Le Sheng est plus qu'une relique des anciennes traditions musicales de la Chine : c'est un instrument vivant qui continue d'évoluer et d'inspirer. Son influence s'étend au-delà des frontières, donnant naissance à des instruments emblématiques comme le Shō japonais et le Saenghwang coréen, et façonnant le développement de la musique polyphonique à vent dans toute l'Asie de l'Est. Aujourd'hui, le Sheng n'est plus confiné aux cadres traditionnels ; il trouve une nouvelle vie grâce au travail de musiciens novateurs et à la technologie moderne. Grâce à des pionniers comme Zhao Zhende et Wu Tong, le Sheng a franchi les frontières culturelles et trouvé un écho auprès des publics du monde entier.
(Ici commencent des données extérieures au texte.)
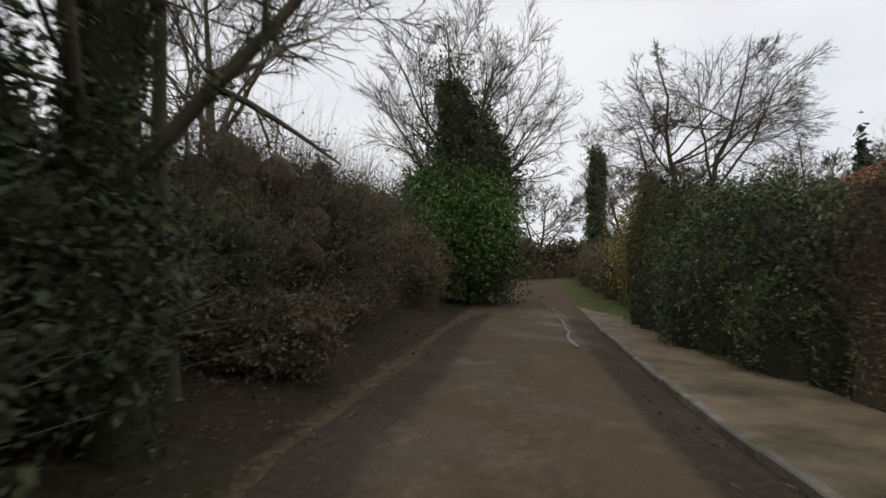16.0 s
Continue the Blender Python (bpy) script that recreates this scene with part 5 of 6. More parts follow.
bush("laurel_bush", "bright green laurel by the bungalow drive", on_ground(16.4, 45.6), (3.6, 3.2, 3.1), 15000, 0.075, M_LAUREL, 96, whole=True, clumps=26, sprigs=120, sprig_len=0.8)
bush("laurel_bush", "yellow-green shrub at the hedge end by the drive", on_ground(14.6, 45.4), (2.4, 1.8, 2.0), 5000, 0.07, M_LAUREL, 87)
bush("forsythia", "yellow-flowering shrub at the end of the hedge", on_ground(25.4, 66.4), (2.6, 2.6, 5.0), 6500, 0.04, M_YELLOW, 97, inner=False, sprigs=260)
# leaf mass added to widen the ivy on the broad tree; no stump inside
bush("ivy_bush", "dark mass of ivy on the broad tree by the bend", on_ground(24.4, 75.4), (8.2, 6.4, 9.4), 20000, 0.10, M_IVY, 89, conical=0.62, clumps=24, sprigs=300)
# real bush, but its bright green puts a windscreen reflection into the leaf colour
bush("evergreen_bush", "ivy-grown bush by the bend, its green from a painted windscreen reflection", on_ground(22.6, 74.6), (7.0, 5.6, 6.0), 24000, 0.10, M_GREENBUSH, 88, whole=False)
hedge("scrub", "low brown garden scrub past the hedge end", [(28.6, 68.6), (33, 75), (42, 88)], 2.6, [1.7, 2.0, 2.4], 12000, 0.08, M_BEECH, 119, M_BROWNCORE, lump=0.7, wave=0.5, sprigs=1200, tip=M_IVY)
bush("evergreen_bush", "dark evergreen at the field edge", on_ground(-9.8, 31.6), (5.4, 4.6, 4.2), 18000, 0.08, M_HOLLY, 98)
bush("evergreen_bush", "dark evergreen at the field edge", on_ground(-14.0, 36.5), (8, 6, 3.6), 10000, 0.10, M_HOLLY, 99)
bush("ivy_bush", "ivy tumbling down the outbuilding corner", (3.75, 22.2, 1.3), (0.7, 1.2, 2.4), 4500, 0.07, M_IVY, 100, category="climber")



def dead_branch(x, y, z, turn, span, seed):
    """A pale broken branch lying in the scrub, with two orders of side shoots."""
    rng = np.random.default_rng(seed)
    a = radians(turn)
    p, r = grow(rng, np.array([[0.0, 0.0, 0.0]]), np.array([[math.cos(a), math.sin(a), 0.28]]), np.array([span]), np.array([0.045]), 8, 0.16, 0.02, 0.3)
    p2, r2 = grow(rng, *sprout(rng, p, r, 6, 0.2, 0.95, 48, 14, 0.42, 0.6), 5, 0.2, 0.06, 0.3)
    p3, r3 = grow(rng, *sprout(rng, p2, r2, 4, 0.25, 0.95, 42, 14, 0.5, 0.6), 3, 0.2, 0.0, 0.4)
    alone("dead_branch", joined([tubes(p, r, 6, None, ""), tubes(p2, r2, 5, None, ""), tubes(p3, np.maximum(r3, 0.006), 3, None, "")], M_DEADWOOD, "dead_branch"), M_DEADWOOD, "pale bare dead branch caught in the scrub", "branch", (x, y, z), group="dead branches")


for k, (x, y, z, turn, span) in enumerate([(-8.6, -26.2, 0.0, 60, 2.6), (-9.4, -25.6, -0.5, 140, 2.0), (-7.2, -26.4, 0.6, 110, 2.2), (-10.4, -25.0, -0.8, 20, 1.6)]):
    dead_branch(x, y, z, turn, span, 370 + k)
hedge("clipped_hedge", "tall dark clipped hedge beside the streamside path", [(-27.5, -38), (-25.2, -31), (-23.0, -25), (-20.9, -19), (-19.6, -13)], 3.0, [3.2, 3.35, 3.4, 3.1, 2.4], 60000, 0.052, M_HEDGE, 101, M_BROWNCORE, lump=0.16, wave=0.05, sprigs=1200)
hedge("field_hedge", "dark brown-green hedge along the field", [(-19.6, -12), (-19.0, -3), (-18.8, 8), (-18.0, 22), (-16.5, 34), (-16, 50)], 2.4, [2.7, 2.7, 2.7, 2.6, 2.2, 2.0], 46000, 0.065, M_HEDGE, 102, M_BROWNCORE, sprigs=1300, wave=0.2)
hedge("bramble_hedge", "tangled brown bramble hedge by the cottage drive", [(-0.5, -5.3), (-1.4, -8.2), (-2.0, -11.2), (0.5, -18)], 1.8, [1.2, 1.6, 1.8, 1.8], 14000, 0.055, M_BEECH, 103, M_BROWNCORE, lump=0.4, sprigs=2500)
hedge("garden_hedge", "dense dark green hedge in front of the bungalow", [(9.3, 38.0), (9.8, 36.9), (10.6, 35.7), (13.5, 34.4), (18.5, 33.0), (24, 31.5)], 2.3, [1.3, 2.1, 2.4, 2.45, 2.4, 2.4], 56000, 0.042, M_HOLLY, 104, lump=0.75, wave=0.3, sprigs=900, round_top=0.85)
hedge("garden_hedge", "brownish clipped hedge along the footway", [(12.8, 44.5), (14.9, 48.0), (15.6, 49.2), (18.2, 53.6), (20.9, 58.3)], 1.2, [1.25, 1.4, 1.9, 2.4, 2.8], 60000, 0.032, M_BEECH, 105, M_BROWNCORE, tip=M_HEDGE, lump=0.55, wave=0.2, sprigs=5000, whole=True, round_top=0.75)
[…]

Alors que le Sheng continue de captiver les auditeurs avec ses sonorités riches et harmonieuses, on peut espérer qu'il trouvera un public encore plus large en Occident. La scène musicale mondiale, de plus en plus ouverte à l'expérimentation interculturelle, est mûre pour une exploration plus poussée d'instruments tels que le Sheng. Entre les mains de musiciens créatifs, le Sheng promet non seulement de préserver son héritage ancien, mais aussi d'enrichir la musique contemporaine de manière inattendue. Avec sa sonorité intemporelle et sa polyvalence moderne, le Sheng est prêt à inspirer de nouvelles générations de musiciens et d'auditeurs, jetant un pont entre l'Orient et l'Occident, le passé et l'avenir.